In German, “Antisemitismus” has been hyphen-less for over a century. This has not averted the confusion that worries Lipstadt. Nor did it eliminate Jew-hatred in that country.
The problem lies not in the hyphen but in the term itself, which was invented by Jew-haters who thought its pseudo-scientific sound would give social acceptability to their prejudice. Scholars and linguists, however, have yet to devise a suitable alternative. “Jew-hatred,” “anti-Judaism” and “Judaeophobia” have their partisans, but each term has problems. Until a better term arrives, we are stuck with anti-Semitism. Hyphen removal is no panacea.
The dilemma worsens when the hyphen is removed from “anti-Semitism” but not its handmaiden, “anti-Zionism.” Much commentary surrounds the contested relationship between these concepts.
Some say that anti-Semitism refers to discrimination against “Jews as Jews,” while anti-Zionism means opposition to Zionists as Zionists. They are wrong about both. Anti-Semitism opposes Jews based on false stereotypes and gross fantasies. It hates Jews not as Jews but as monsters whose villainy is concocted by the haters. In the same way, anti-Zionism hates Zionists not as Zionists but as figments of the haters’ imaginations.
Zionism can be many things: a political ideology, the yearning of a people for return to a land, the Diaspora’s support for Israel’s security. But it never means the murderous, world-dominating conspiracy that its opponents fantasize about. The hyphen in “anti-Zionists” wrongly suggests that such people oppose what Zionism really is, as opposed to what they imagine it to be.
Historian James Loeffler argues that anti-Zionism, as a concept and a construct, deserves the same historical analysis as anti-Semitism. Anti-Zionism, as opposition to Jewish national aspirations, arises from many strands within the Jewish and Arab worlds.
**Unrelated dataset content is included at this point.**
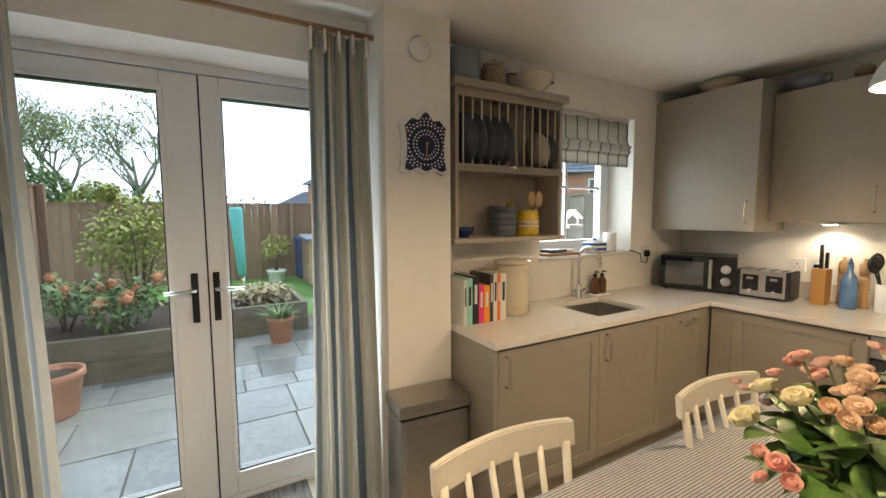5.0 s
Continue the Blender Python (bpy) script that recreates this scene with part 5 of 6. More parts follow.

As a distinct ideology, however, antizionism (the spelling is mine) was forged in Soviet propaganda, in the context of the Cold War and the rise of post-colonialism, as a reaction to Israel’s orientation toward the United States and the West. This ideology of hate fuses age-old anti-Semitic stereotypes, European conspiracy theories, left-wing anti-nationalism and post-Cold War geopolitics.
This new ideology, which has gained considerable steam since the Second Intifada and the United Nations’ 2001 Durban anti-racism conference, should not be conflated with the political movements — including the opposition to Zionism that arose among Jews themselves — that preceded it. If ever there is a place to remove the hyphen, it is here: Antizionism today is no mere opposition to Zionism. It reflects instead an independent form of hate with its own history and logic.
At the Louis D. Brandeis Center, we frequently defend Jewish students and professors who are stigmatized, excluded or attacked for their sympathies toward the State of Israel. If their antagonists were merely critics of Zionism as a political movement, then this might be a mere political dispute, albeit one conducted with unusually nasty tactics.
In fact, students are targeted because Zionism is an overt element of their identity as Jews. This Zionophobia, as some prefer to call it, can only be understood on its own terms as a distinctive form of prejudice. This notion is lost when anti-Zionism is hyphenated but antisemitism is not. Thus between anti-Semitism and anti-Zionism, there should be two hyphens or none.
Most commentators have praised Lipstadt’s nomination, given her international reputation. A few critics oppose based on her perceived partisanship. As a former Republican appointee, I am willing to go out on a limb: Confirm Lipstadt, but let her fight anti-Semitism. If she wants to go hyphenless, she must fight antizionism, too.
The views and opinions expressed in this article are those of the author and do not necessarily reflect the views of JTA or its parent company, 70 Faces Media.